## SOURCE DATA:
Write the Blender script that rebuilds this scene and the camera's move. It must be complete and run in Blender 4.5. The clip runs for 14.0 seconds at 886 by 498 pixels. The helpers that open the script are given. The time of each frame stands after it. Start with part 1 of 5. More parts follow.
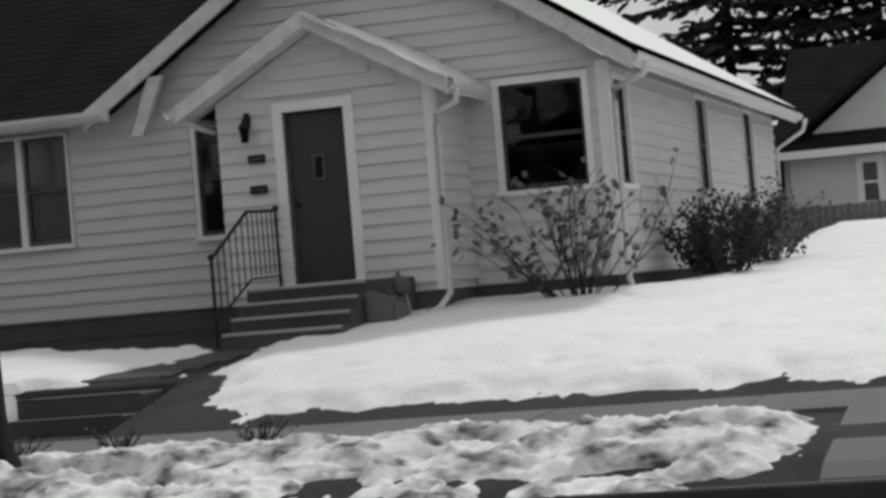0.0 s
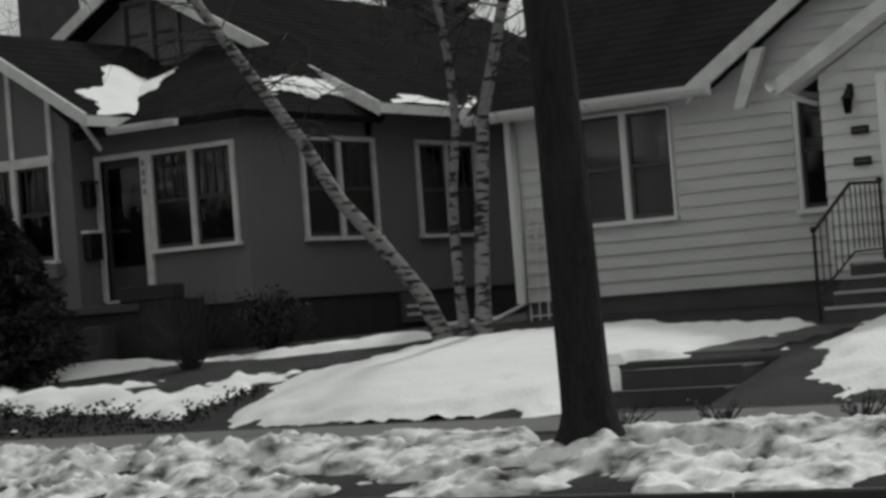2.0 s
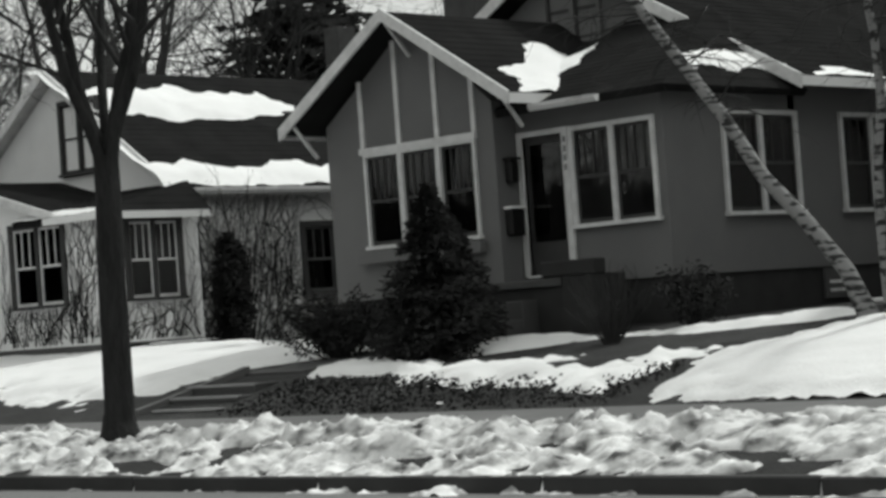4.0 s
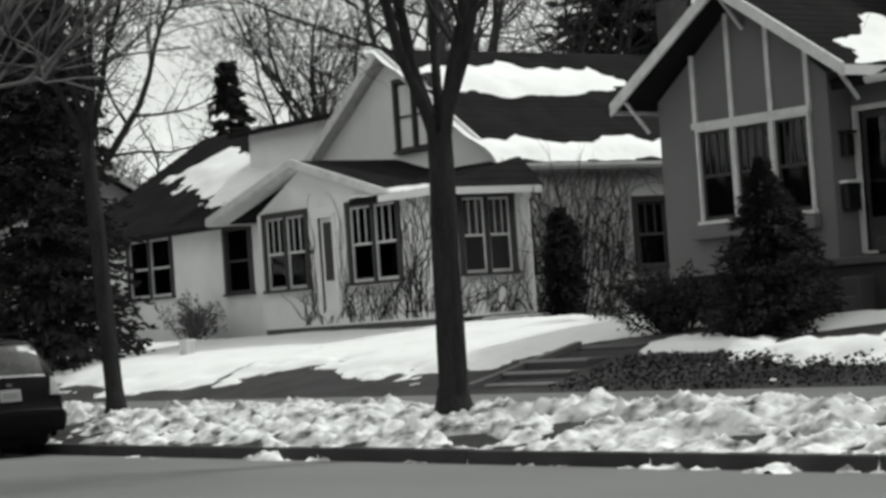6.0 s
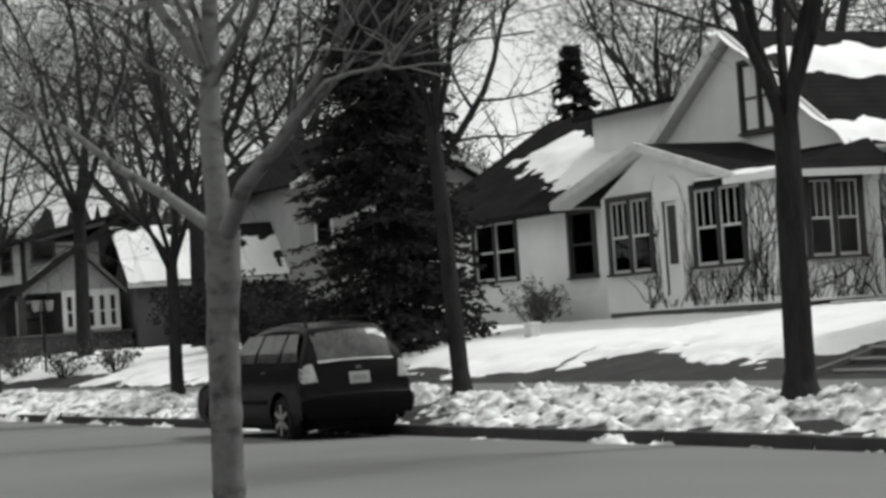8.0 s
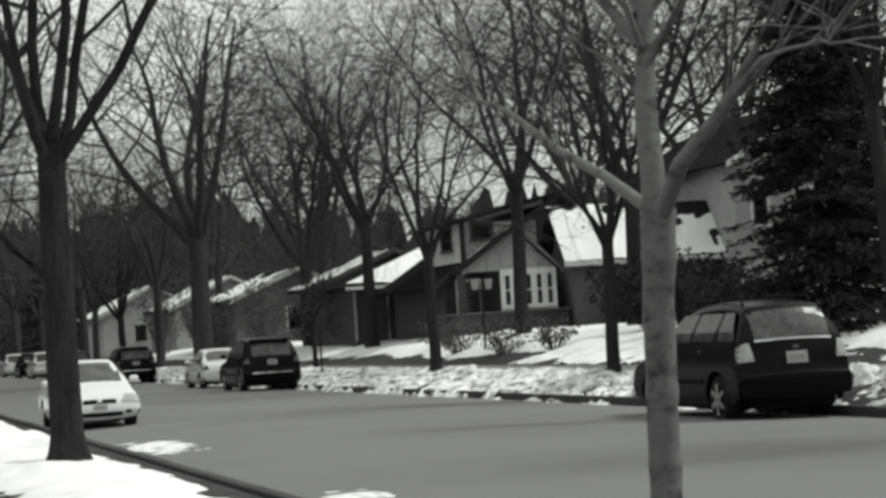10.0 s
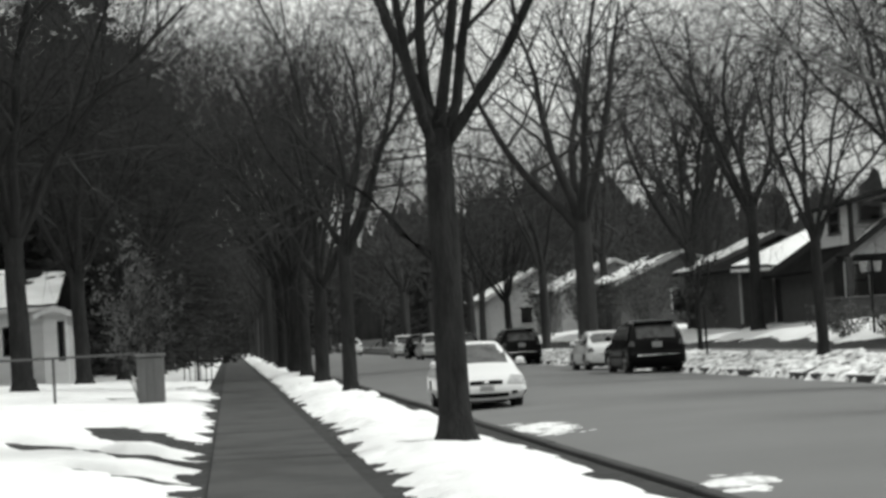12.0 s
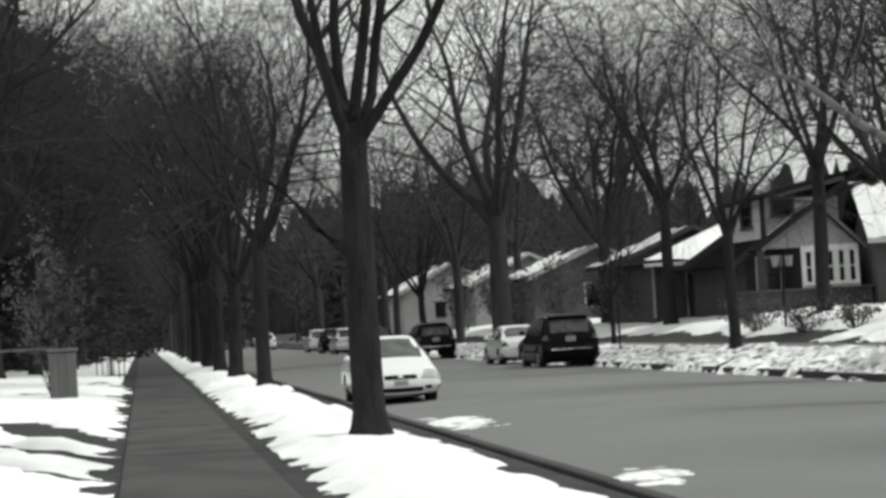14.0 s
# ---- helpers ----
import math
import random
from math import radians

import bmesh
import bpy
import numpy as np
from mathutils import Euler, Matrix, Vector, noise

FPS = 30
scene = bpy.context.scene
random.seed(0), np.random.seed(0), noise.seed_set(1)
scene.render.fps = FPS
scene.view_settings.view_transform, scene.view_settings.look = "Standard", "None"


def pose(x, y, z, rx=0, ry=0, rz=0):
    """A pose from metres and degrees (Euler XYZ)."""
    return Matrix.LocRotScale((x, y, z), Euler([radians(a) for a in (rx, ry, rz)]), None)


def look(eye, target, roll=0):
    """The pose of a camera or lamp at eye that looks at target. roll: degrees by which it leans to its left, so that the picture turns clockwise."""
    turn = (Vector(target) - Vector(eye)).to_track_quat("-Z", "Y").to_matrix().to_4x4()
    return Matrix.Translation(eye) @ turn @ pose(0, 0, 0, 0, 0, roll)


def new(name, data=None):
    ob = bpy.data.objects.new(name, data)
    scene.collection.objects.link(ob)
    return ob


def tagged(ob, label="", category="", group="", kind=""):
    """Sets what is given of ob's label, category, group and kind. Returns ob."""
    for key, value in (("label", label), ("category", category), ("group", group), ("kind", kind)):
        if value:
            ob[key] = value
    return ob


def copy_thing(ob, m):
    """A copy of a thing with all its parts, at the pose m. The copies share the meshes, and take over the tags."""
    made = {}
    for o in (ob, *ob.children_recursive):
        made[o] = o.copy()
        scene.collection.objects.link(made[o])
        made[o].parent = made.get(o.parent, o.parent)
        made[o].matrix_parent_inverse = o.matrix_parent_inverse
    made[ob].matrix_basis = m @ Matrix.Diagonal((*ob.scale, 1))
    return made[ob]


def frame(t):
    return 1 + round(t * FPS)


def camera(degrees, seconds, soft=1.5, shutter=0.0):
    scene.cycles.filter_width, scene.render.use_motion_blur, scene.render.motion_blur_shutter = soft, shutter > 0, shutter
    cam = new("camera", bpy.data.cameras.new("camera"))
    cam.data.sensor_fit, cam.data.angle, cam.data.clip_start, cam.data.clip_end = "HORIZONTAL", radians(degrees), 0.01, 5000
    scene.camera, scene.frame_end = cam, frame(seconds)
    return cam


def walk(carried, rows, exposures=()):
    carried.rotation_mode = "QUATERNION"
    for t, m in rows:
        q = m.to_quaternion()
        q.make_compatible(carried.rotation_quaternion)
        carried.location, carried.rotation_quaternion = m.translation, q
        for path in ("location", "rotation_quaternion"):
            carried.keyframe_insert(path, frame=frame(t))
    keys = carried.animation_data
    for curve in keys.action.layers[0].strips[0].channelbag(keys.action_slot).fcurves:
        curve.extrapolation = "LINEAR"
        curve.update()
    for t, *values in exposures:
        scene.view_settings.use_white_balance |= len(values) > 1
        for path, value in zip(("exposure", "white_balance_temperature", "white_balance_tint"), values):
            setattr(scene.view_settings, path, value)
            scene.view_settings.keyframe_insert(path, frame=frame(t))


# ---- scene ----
cam = camera(23.3, 14.0, soft=3.2)
EYE = 1.5
# seconds, yaw, pitch, roll: the camera stands on the near pavement and turns
ROWS = [
    (0, 17.25, 1.07, 4.80),
    (0.5, 21.50, 1.20, 4.71),
    (1, 25.77, 1.38, 4.61),
    (1.5, 29.54, 1.50, 4.53),
    (2, 33.24, 1.63, 4.45),
    (2.5, 36.53, 1.73, 4.37),
    (3, 39.49, 1.81, 4.31),
    (5.5, 50.96, 1.73, 4.05),
    (6, 53.30, 1.78, 4.00),
    (6.5, 55.71, 1.83, 3.94),
    (7, 57.98, 1.88, 3.89),
    (9.5, 70.68, 2.08, 3.61),
    (10, 74.07, 2.13, 3.53),
    (10.5, 77.13, 2.17, 3.46),
    (11, 79.42, 2.20, 3.41),
    (11.5, 82.03, 2.24, 3.35),
    (12, 84.31, 2.27, 3.30),
    (12.5, 84.33, 2.09, 3.30),
    (13, 82.02, 2.06, 3.35),
    (13.5, 82.03, 1.97, 3.35),
    (14, 82.02, 1.99, 3.35),
]
walk(cam, [(t, pose(0, 0, EYE, 90 + pitch, roll, yaw)) for t, yaw, pitch, roll in ROWS],
     exposures=((0.0, -0.93, 6560, 4), (1.2, -1.06, 6560, 4), (2.2, -1.08, 6560, 4), (3.0, -0.80, 6560, 4), (5.5, -0.46, 6560, 4), (9.5, -0.36, 6560, 5), (14.0, -0.24, 6560, 4)))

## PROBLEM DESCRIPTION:
Please take the lines from the beginning of the data above through the line holding "return 1 + round(t * FPS)" and transcribe them exactly, without any pictures.

## RESULT OF THE TASK:
Write the Blender script that rebuilds this scene and the camera's move. It must be complete and run in Blender 4.5. The clip runs for 14.0 seconds at 886 by 498 pixels. The helpers that open the script are given. The time of each frame stands after it. Start with part 1 of 5. More parts follow.
0.0 s
2.0 s
4.0 s
6.0 s
8.0 s
10.0 s
12.0 s
14.0 s
# ---- helpers ----
import math
import random
from math import radians

import bmesh
import bpy
import numpy as np
from mathutils import Euler, Matrix, Vector, noise

FPS = 30
scene = bpy.context.scene
random.seed(0), np.random.seed(0), noise.seed_set(1)
scene.render.fps = FPS
scene.view_settings.view_transform, scene.view_settings.look = "Standard", "None"


def pose(x, y, z, rx=0, ry=0, rz=0):
    """A pose from metres and degrees (Euler XYZ)."""
    return Matrix.LocRotScale((x, y, z), Euler([radians(a) for a in (rx, ry, rz)]), None)


def look(eye, target, roll=0):
    """The pose of a camera or lamp at eye that looks at target. roll: degrees by which it leans to its left, so that the picture turns clockwise."""
    turn = (Vector(target) - Vector(eye)).to_track_quat("-Z", "Y").to_matrix().to_4x4()
    return Matrix.Translation(eye) @ turn @ pose(0, 0, 0, 0, 0, roll)


def new(name, data=None):
    ob = bpy.data.objects.new(name, data)
    scene.collection.objects.link(ob)
    return ob


def tagged(ob, label="", category="", group="", kind=""):
    """Sets what is given of ob's label, category, group and kind. Returns ob."""
    for key, value in (("label", label), ("category", category), ("group", group), ("kind", kind)):
        if value:
            ob[key] = value
    return ob


def copy_thing(ob, m):
    """A copy of a thing with all its parts, at the pose m. The copies share the meshes, and take over the tags."""
    made = {}
    for o in (ob, *ob.children_recursive):
        made[o] = o.copy()
        scene.collection.objects.link(made[o])
        made[o].parent = made.get(o.parent, o.parent)
        made[o].matrix_parent_inverse = o.matrix_parent_inverse
    made[ob].matrix_basis = m @ Matrix.Diagonal((*ob.scale, 1))
    return made[ob]


def frame(t):
    return 1 + round(t * FPS)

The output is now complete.